The evidence that stories are effective and efficient teaching tools is generally based on test results — improved reading, writing, science and math scores. But in terms of teaching sustainability concepts, stories have an additional advantage. To the extent that they describe real-world (or seemingly real-world, or even imaginably real-world) characters and actions, each story situation is inherently trans-disciplinary. Problems of sustainability cut across academic disciplines. Actions to achieve or approach sustainability typically won’t be within the scope of any single discipline. Stories aren’t just a better way of teaching about sustainability, they’re almost the only way.

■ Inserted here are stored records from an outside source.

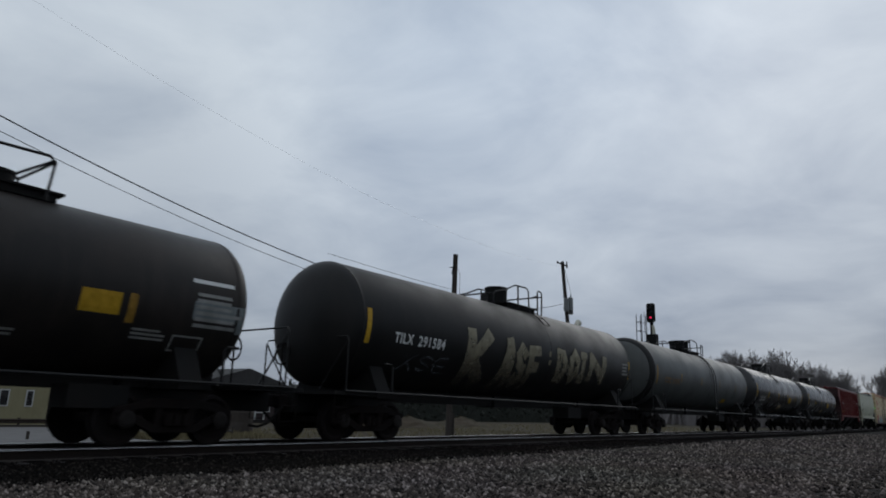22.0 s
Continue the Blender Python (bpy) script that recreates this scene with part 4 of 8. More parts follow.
# ---- tank cars ----
def tank_car(name, label, centre, half, shell, trim, trucks, deck, r=1.5, zc=2.72, dome=0.0, ladder_y=0.0, rail_mat=None, bands=(), split=False, tall=False, arch=False):
    car = start_car(name, label, "tank car", centre, -deck, deck)
    head = [(-half - 0.62 * math.cos(a * math.pi / 16), r * math.sin(a * math.pi / 16)) for a in range(1, 9)]
    prof = [(y, q) for y, q in head] + [(-y, q) for y, q in head[::-1]]
    bm = bmesh.new()
    lathe(bm, prof, 48, 0, zc)
    part("shell", bm, shell, car, smooth=True)
    for y in (-half, half, *bands):
        bm = bmesh.new()
        lathe(bm, [(y - 0.03, r + 0.003), (y + 0.03, r + 0.003)], 48, 0, zc)
        part("shell_seam", bm, shell, car)
    zs = [zc - r * math.cos(k * math.pi / 20) for k in range(1, 20)]
    side = Side([(z, math.sqrt(max(r * r - (z - zc) ** 2, 0))) for z in zs], (), 0, [zc + r * math.sin(k * 0.13) for k in range(-9, 10)])
    top = zc + r
    y = dome
    lead, tail = 0.3 if tall else 1.5, 0.6 if split else 1.7
    slim = trim is M["tank_white"]
    if arch:
        lead, tail = 1.7, 1.3
    pw, deep = (0.5, 0.05) if slim else (0.62, 0.10)
    pl = part("top_platform", boxes((-pw, pw, y - lead, y + tail, top + 0.03, top + 0.07), (-pw + 0.05, -pw + 0.12, y - lead + 0.1, y + tail - 0.1, top - deep, top + 0.03), (pw - 0.12, pw - 0.05, y - lead + 0.1, y + tail - 0.1, top - deep, top + 0.03)), M["end_grey"] if slim else M["underframe"], car)
    bm = bmesh.new()
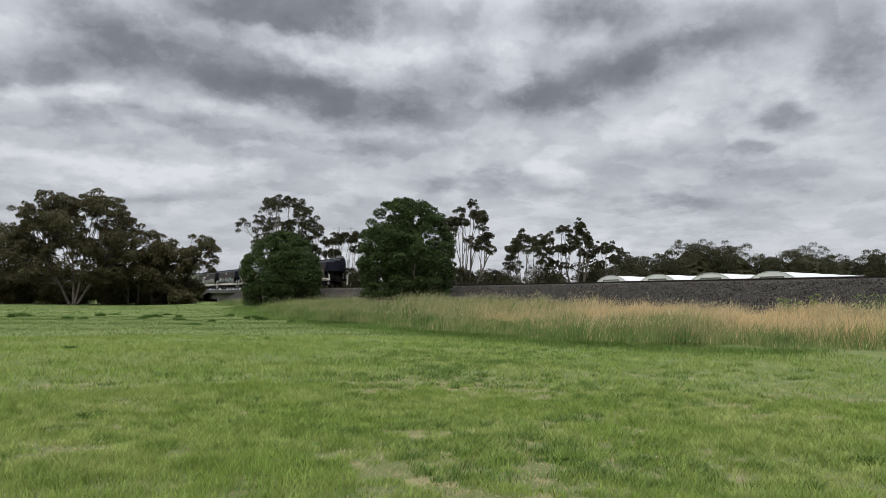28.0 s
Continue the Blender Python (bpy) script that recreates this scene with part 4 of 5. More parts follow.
    (16, "plum", 1, "dark plum grain hopper wagon with silver graffiti", [("puff", 5.8, -1.4, 1.33, 2.05, 9, (0.20, 0.20, 0.185), (0.38, 0.38, 0.36), NIT, (0.30, 0.30, 0.29)), ("wild", -1.5, -4.8, 1.33, 2.25, 6, (0.40, 0.40, 0.37), (0.28, 0.26, 0.23), (0.14, 0.13, 0.12), (0.33, 0.33, 0.31)), ("block", 4.4, 1.8, 2.56, 2.82, 8, WHT, None, GRY, None), LEFT_TAG]),
    (17, "plum", -1, "dark plum grain hopper wagon with teal graffiti letters", [("line", 5.8, 1.6, 1.33, 2.2, 5, (0.085, 0.15, 0.15), (0.06, 0.10, 0.10), (0.46, 0.50, 0.50), None), ("wild", 1.0, -2.7, 1.35, 2.25, 5, (0.26, 0.38, 0.39), (0.40, 0.44, 0.44), (0.10, 0.03, 0.03), (0.08, 0.035, 0.035)), ("wild", -2.8, -4.3, 1.35, 2.4, 1, (0.24, 0.38, 0.37), None, NIT, None), ("wild", -4.0, -5.0, 1.4, 2.1, 2, (0.40, 0.36, 0.38), None, NIT, None)]),
    (18, "pale", -1, "pale green grain hopper wagon with dark letters on salmon paint", [("line", 4.6, 1.6, 1.34, 2.0, 5, (0.09, 0.10, 0.08), ASH, (0.48, 0.48, 0.42), (0.32, 0.30, 0.24)), ("patch", 1.2, -5.1, 1.30, 2.2, 7, (0.42, 0.27, 0.21), (0.36, 0.22, 0.17), None, (0.42, 0.27, 0.21)), ("block", 0.7, -4.3, 1.36, 1.95, 6, (0.095, 0.075, 0.06), (0.15, 0.11, 0.085), (0.03, 0.025, 0.02), None), ("patch", -4.6, -5.3, 2.7, 3.0, 1, (0.28, 0.33, 0.32), None, None, None)]),
    (19, "pale", 1, "pale green grain hopper wagon with cream and blue-grey graffiti", [("wild", 5.1, 0.1, 1.34, 2.2, 8, (0.43, 0.40, 0.32), (0.40, 0.28, 0.22), (0.09, 0.10, 0.06), (0.42, 0.38, 0.30)), ("wild", -0.1, -5.0, 1.34, 2.3, 7, (0.26, 0.30, 0.31), (0.40, 0.36, 0.29), (0.045, 0.045, 0.04), (0.36, 0.32, 0.25)), LEFT_TAG]),
    (20, "plum", -1, "last wagon, dark plum hopper with silver and teal graffiti", [("wild", 5.8, 1.3, 1.33, 2.05, 6, (0.36, 0.35, 0.34), (0.24, 0.23, 0.22), BLK, (0.10, 0.24, 0.24)), ("wild", 1.1, -0.6, 1.36, 1.95, 4, (0.12, 0.25, 0.24), None, BLK, (0.10, 0.24, 0.24)), ("wild", -0.8, -5.2, 1.33, 2.35, 8, (0.40, 0.39, 0.37), (0.26, 0.25, 0.24), BLK, (0.09, 0.045, 0.03)), ("tag", -0.8, -4.6, 2.3, 2.6, 9, (0.34, 0.16, 0.07), None, None, None), LEFT_TAG]),
]
OLIVE_ENDS = (-12, -10, 7, 10, 13, 15)
for index, paint, hump, label, pieces in ORDER:
    wagon(index, paint, hump, label, pieces, "navy" if paint in ("navy", "plum") else "olive" if index in OLIVE_ENDS else "green")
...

But “real stories” — the kind on which the existing research is based, stories with characters and challenges and motivations — typically involve certainty. The invader is at the door. The dragon exists and must be slain. The guy is in love with the girl (or vice versa, or the guy is in love with the guy, or whatever). The big game approacheth. When there’s uncertainty in a “real story”, then the whole theme of the story is the elimination of uncertainty. Miss Scarlet in the Library with the Rope.
But the set of issues that we characterize by the word “sustainability” all involve significant degrees of uncertainty. The climate is warming at an unknown rate, due to some mix of causes which very likely includes humanity’s release of greenhouse gases, largely (but by no means entirely) due to combustion of fossil fuels. The oceans are acidifying, and that’s probably not good. Arable land is decreasing in both quality and quantity, and we don’t know whether we’ll be able to feed humanity. Humanity, at the same time, is an ever-expanding mass, and who knows how that’s going to end? Meanwhile, each of us contains a seemingly increasing concentration of synthetic chemicals and that can’t be good, can it?
Trying to construct a “real story” around sustainability seems kind of like trying to tell a story about a guy who might sort of be in love with a girl … he thinks … unless it’s all just a phase he’s going through. Or something. Uncertainty is rarely compelling and, if Greenback students are any indication, “compelling” is critical to effective story-telling.
Constructive suggestions gratefully accepted.